Nearly four years after Vladimir Putin launched his full-scale invasion of Ukraine, the Kremlin continues to insist that Russia is on the path to victory.
The reality — buried beneath layers of internal deception, failing force structures, and catastrophic miscalculations — tells a very different story.
Russia is losing a war that Putin still imagines he is winning, and the gap between battlefield truth and Kremlin illusion is widening by the day.
A Military Bleeding Beyond Recovery
By October 2025, British intelligence estimated that Russian military casualties — killed and wounded — had surpassed 1.1 million. Kyiv’s own numbers are even higher. Russia has also lost over 11,000 tanks, 23,000 armored vehicles, and 33,000 artillery systems, far exceeding its entire pre-war inventory.
Moscow’s attempt to regenerate combat power now depends on untrained recruits, prison battalions, and coercive mobilization.
Yet Putin continues to celebrate “victories” for marginal advances measured in meters, not miles. Russia’s 2025 casualty rate is the highest of the war.
Why does the Kremlin believe failure is success? Because Russia’s command-and-control system is designed to lie upward. Officers conceal losses to avoid arrest.
Corruption hollows out units. Ammunition, fuel, and salaries are stolen. Putin’s tightly centralized decision-making — built on intimidation rather than information — ensures that the military commander-in-chief is the last person to know the truth.
The Invasion That Was Built to Fail
The roots of Russia’s defeat go back to February 2022. The invasion violated every principle of modern warfare: no force concentration, no intelligence coordination, no logistical preparation, and no fallback plan.
Russia needed a 3:1 force advantage to overwhelm Ukraine. Instead it attacked with a force smaller than Ukraine’s active-duty military and divided it across six axes of advance.
The chaotic assault from Belarus toward Kyiv — Russia’s best chance for a quick victory — collapsed in a matter of weeks under Ukrainian resistance, poor logistics, and failed assumptions.
Russia’s elite airborne troops at Hostomel Airport were surrounded, pinned down, and ultimately forced into retreat.
By April 2022, the Kremlin suffered one of the most humiliating reversals in its modern military history: a full withdrawal from Kyiv Oblast.
Ukraine’s Slow Turn into a War Machine
While Russia bleeds, Ukraine has quietly transformed into a serious defense-production state. Ukrainian drone manufacturers — now numbering hundreds — have outpaced Russian innovation, forcing Moscow to adapt with crude, high-casualty infantry tactics.
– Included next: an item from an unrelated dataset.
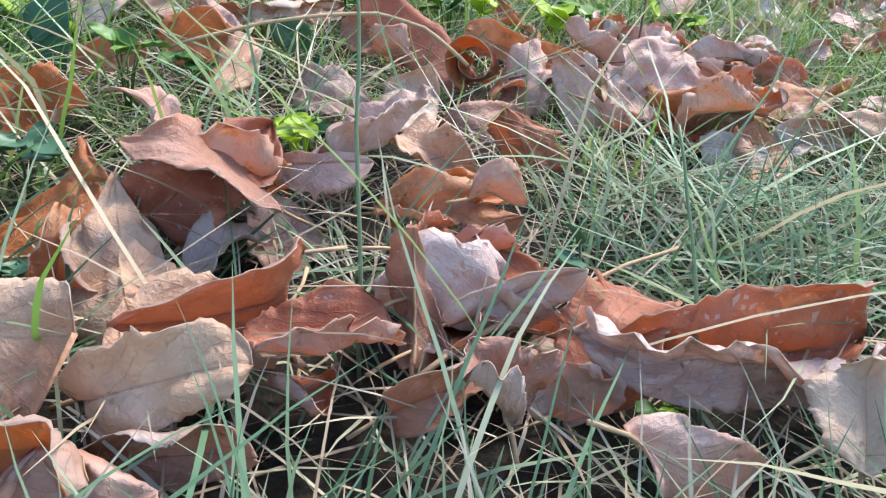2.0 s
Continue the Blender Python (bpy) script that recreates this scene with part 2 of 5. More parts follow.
def ground_material():
    m, nt, bsdf, out = mat_new("lawn_soil")
    geo = nt.nodes.new("ShaderNodeNewGeometry")
    ln = nt.nodes.new("ShaderNodeVectorMath")
    ln.operation = "LENGTH"
    shift = nt.nodes.new("ShaderNodeVectorMath")
    shift.operation = "ADD"
    shift.inputs[1].default_value = (1.1, -.6, 0)
    nt.links.new(geo.outputs["Position"], shift.inputs[0])
    nt.links.new(shift.outputs[0], ln.inputs[0])
    ragged = math_node(nt, "ADD", ln.outputs["Value"], noise_fac(nt, 5, 6, rough=.7))
    far = math_node(nt, "MULTIPLY", math_node(nt, "SUBTRACT", ragged, 2.2), .6, clamp=True)
    soil = ramp(nt, noise_fac(nt, 140, 10, rough=.75), [(.3, (.026, .021, .017)), (.5, (.06, .046, .034)), (.62, (.095, .075, .05)), (.78, (.19, .15, .10))])
    turf = ramp(nt, noise_fac(nt, .9, 10, rough=.75), [(.3, (.08, .14, .045)), (.5, (.15, .215, .07)), (.62, (.25, .28, .105)), (.75, (.40, .36, .17))])
    nt.links.new(mix_rgb(nt, far, soil, turf), bsdf.inputs["Base Color"])
    bsdf.inputs["Roughness"].default_value = .95
    bsdf.inputs["Specular IOR Level"].default_value = .2
    bump(nt, bsdf, noise_fac(nt, 160, 10, rough=.75), 1.0, .012)
    return m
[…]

Ukraine now produces more artillery shells than all of NATO combined. Domestic armored vehicle output has surged, while the locally produced Bohdana howitzer outperforms many Western systems in cost and production time.
Drone warfare has changed the character of the conflict, making Russian assaults — often launched with barely trained infantry in civilian vehicles — shockingly costly.
A Strategic Disaster with Global Consequences
Even if Putin refuses to admit it, the war has already weakened Russia in ways that cannot be reversed:
Ukrainian nationalism is stronger than ever.
NATO is larger, richer, and more energized — with Sweden and Finland joining.
Russia has lost Europe’s gas market.
More than 500,000 young Russians have fled the country.
Europe’s combined GDP is 10 times larger than Russia’s — an industrial imbalance Moscow cannot escape.
Putin’s war machine is burning through men and material faster than Russia can replace them, while Ukraine’s Western-backed resilience only grows.
The Kremlin still clings to the illusion of victory. But the trajectory is unmistakable: this is a war Russia cannot win, and Putin cannot survive politically in the long run.